Laurence Alma-Tadema: The Writer Who Fought for a Nation

They were known as the "Misses Alma-Tadema." To the public, they were a single unit—two sisters in silk, always by their father's side, drifting through the golden studio like characters from one of his paintings.

But beneath the matching dresses, they were radically different souls.

Anna was the quiet observer, the painter who captured the microscopic details of the world. Laurence Alma-Tadema was the voice.

She was "dark-eyed, tall, straight, and dignified," a woman with an "astonishing gift of talk" who, according to her friends, "dominated, and liked to do so." She was not content to be a muse in her father's Roman fantasy. She wanted to build a world of her own—one made of words, politics, and the fierce defense of a nation that didn't technically exist.

The Girl with the Pen

Born in 1865, Laurence (originally Laurense) was a child of tragedy. Her mother died when she was barely out of the nursery. She watched her father rise from a grieving widower to the most famous artist in the Empire.

While Anna picked up a paintbrush to mimic his marble textures, Laurence picked up a pen.

She was serious, intense, and precocious. By twenty-one, she was a published novelist. Her first book, Love's Martyr (1886), was not the light romance expected of a debutante. It was a dense, tragic historical drama set in ancient Rome—a setting she knew intimately from growing up in the "Roman Villa" of Grove End Road.

But unlike her father, who painted Rome as a place of sunlight and roses, Laurence saw the shadows. Her writing wrestled with sacrifice, pain, and the complexities of the female soul.

The Paderewski Awakening

The Alma-Tadema studio was a salon where the greatest minds of Europe gathered. But for Laurence, one meeting changed everything.

In 1890, the Polish pianist Ignacy Jan Paderewski arrived in London. He was more than a musician; he was a phenomenon. With his golden hair and magnetic presence, he captivated audiences—and he captivated Laurence.

Sir Lawrence painted his portrait, Opus 311, capturing the intense gaze of the virtuoso. But Laurence saw something else. Through Paderewski, she learned of the tragedy of Poland—a nation wiped off the map, partitioned by Russia, Prussia, and Austria, its culture struggling to survive in the dark.

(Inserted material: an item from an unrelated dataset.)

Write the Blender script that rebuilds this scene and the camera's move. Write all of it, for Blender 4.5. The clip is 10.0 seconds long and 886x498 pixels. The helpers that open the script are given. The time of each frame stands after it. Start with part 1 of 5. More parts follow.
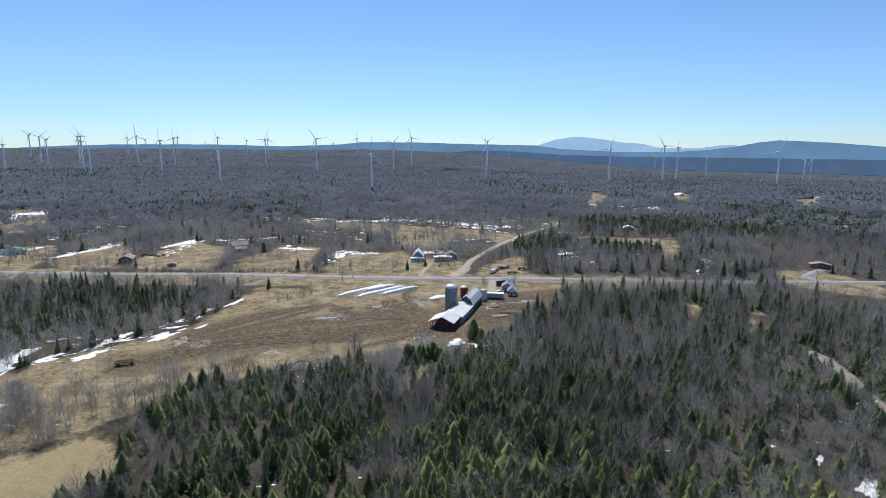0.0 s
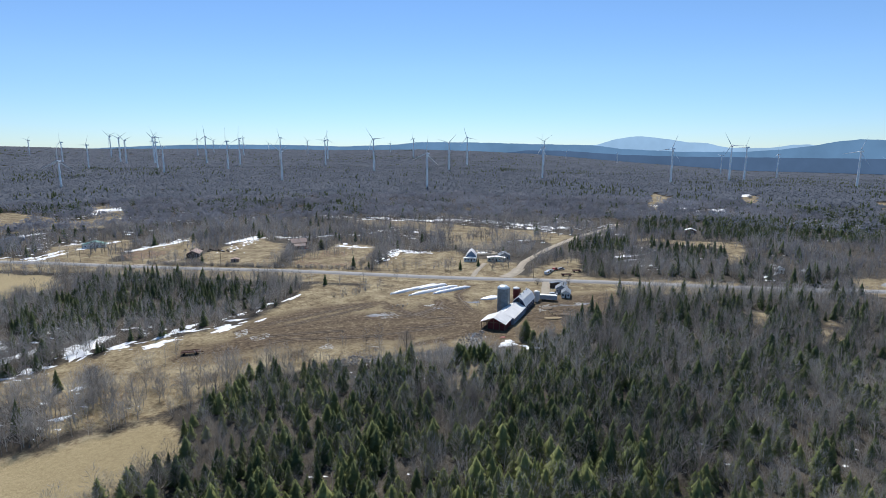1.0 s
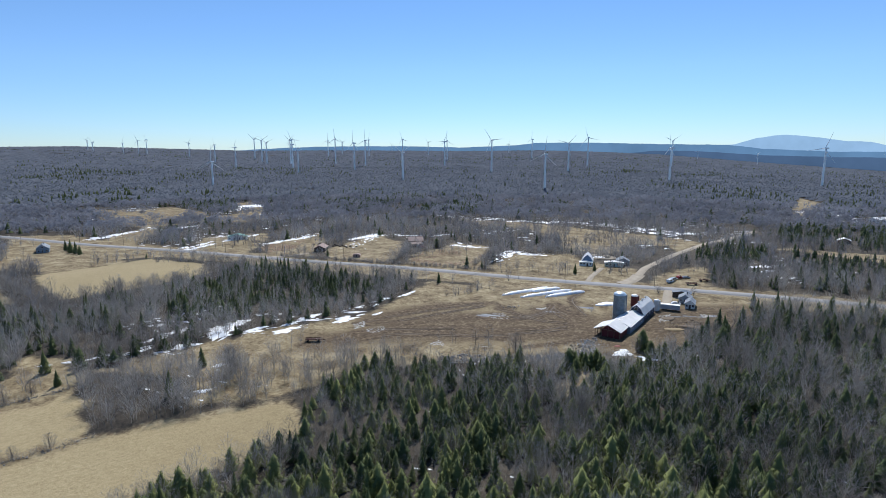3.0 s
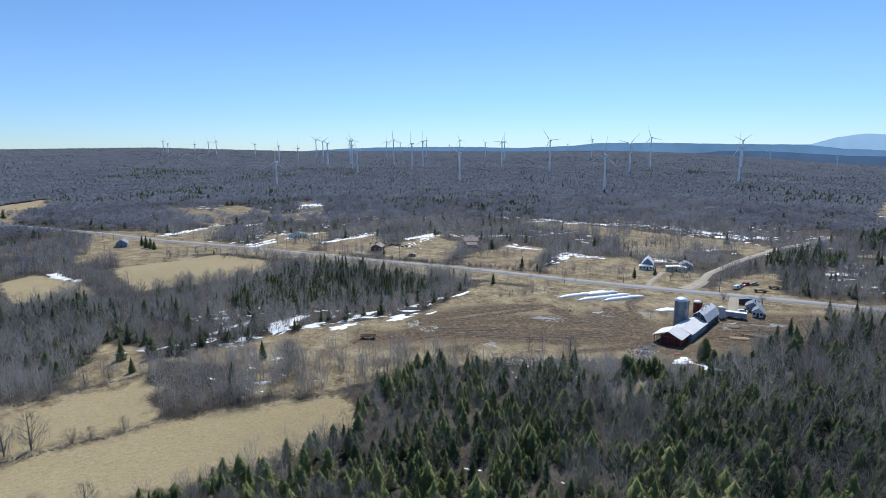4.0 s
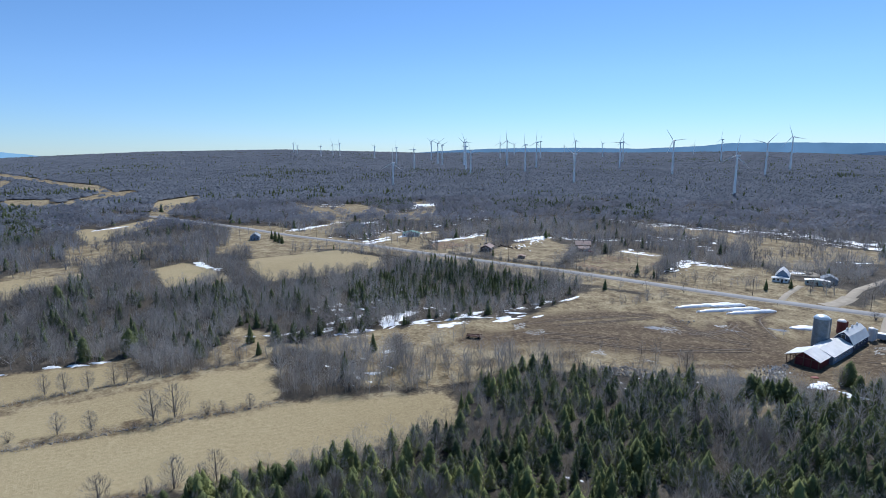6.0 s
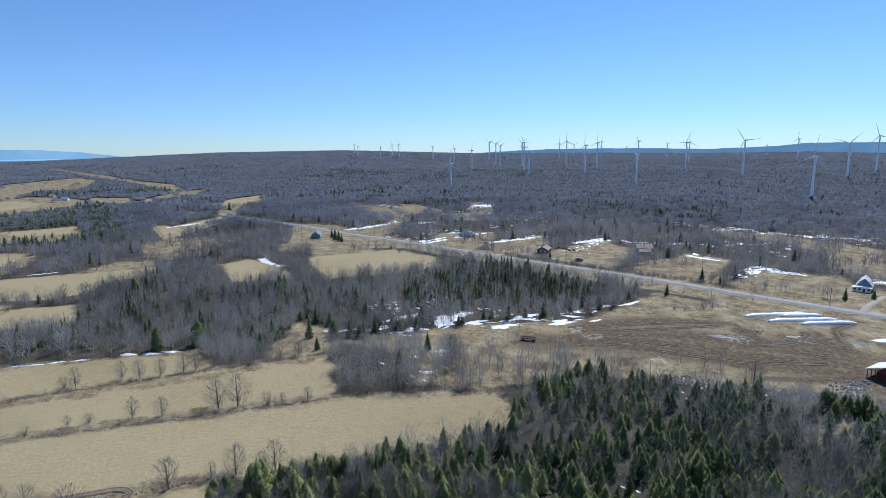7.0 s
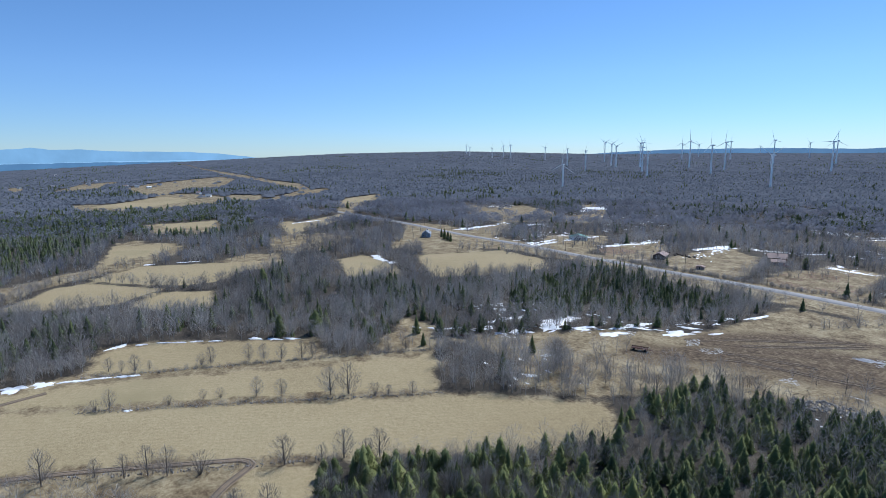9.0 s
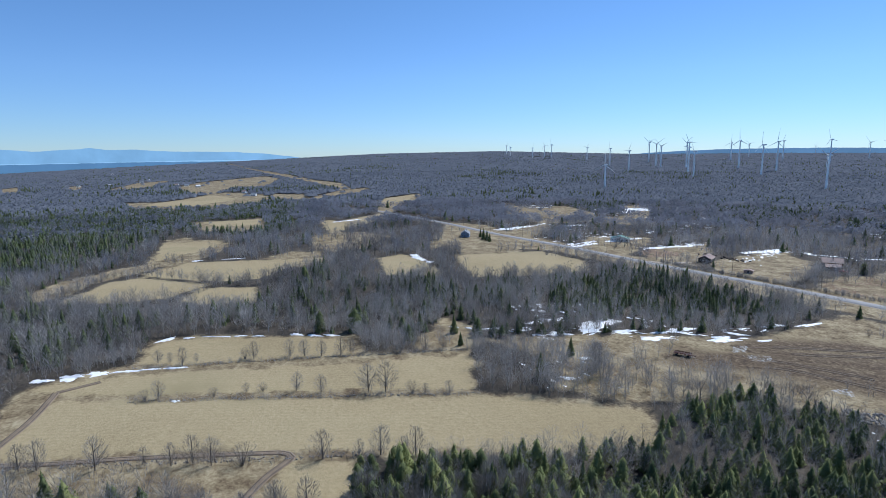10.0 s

For a woman who had grown up in the privileged safety of St. John's Wood, this was an intellectual lightning bolt. Rumors of a romance swirled for decades—Laurence never married, and later obituaries spoke of a "50 years of fine unbroken friendship"—but the true bond was ideological. She found a cause that was bigger than art.

The Crusader

When World War I broke out, the "Miss Alma-Tadema" who poured tea for royalty vanished. In her place stood a political operative.

Laurence threw herself into the cause of Polish independence with a ferocity that stunned her circle. She became the secretary of the Poland and the Polish Victims Relief Fund. Raising money was not enough; she waged a propaganda war.

She wrote pamphlets arguing the case for a free Poland. She lobbied politicians. She used the immense social capital of the Alma-Tadema name to open doors in Whitehall that were closed to others. Her cottage in Wittersham became a headquarters for the cause.

In 1918, when Poland finally regained its independence, Laurence was recognized not as a painter's daughter, but as a liberator. She was awarded the CBE (Commander of the Order of the British Empire)—not for art, but for her service to a foreign nation.

The Solitary End

Biography often paints the sisters as inseparable spinsters, huddling together after their father's death. The truth is more complex.

While the family fortune collapsed and the "Sanctuary" was sold, Laurence carved out a startlingly independent life.

Obituaries reveal that despite her devotion to Anna, she "preferred to live her home life entirely alone." She maintained a flat in Paris—likely the destination of the famous gold armlet—and a cottage in the English countryside. She cooked for herself, chopped her own wood, and lived in the company of her books.

She was a "strange, fascinating being" who refused to be defined by her poverty. Even as inflation ate away at her trust fund, leaving her "gentle-poor," she remained the towering figure who had debated statesmen.

A Legacy of Words

Laurence Alma-Tadema died in a London nursing home in March 1940. It was a dark mirror of her youth: Europe was at war again, and Poland, the nation she had helped resurrect, had just been invaded by Nazi Germany and the Soviet Union.

She died watching her life's work be undone.

Today, she is often reduced to a footnote—the girl in the painting, the sister of the "muddle." But Laurence was the steel spine of the family. She was the one who managed the terrifying estate collapse as an "Administratrix." She was the one who stepped out of the shadow of the marble studio and fought for the liberty of millions.

She proved that the name Alma-Tadema stood for more than just beauty. It stood for fire.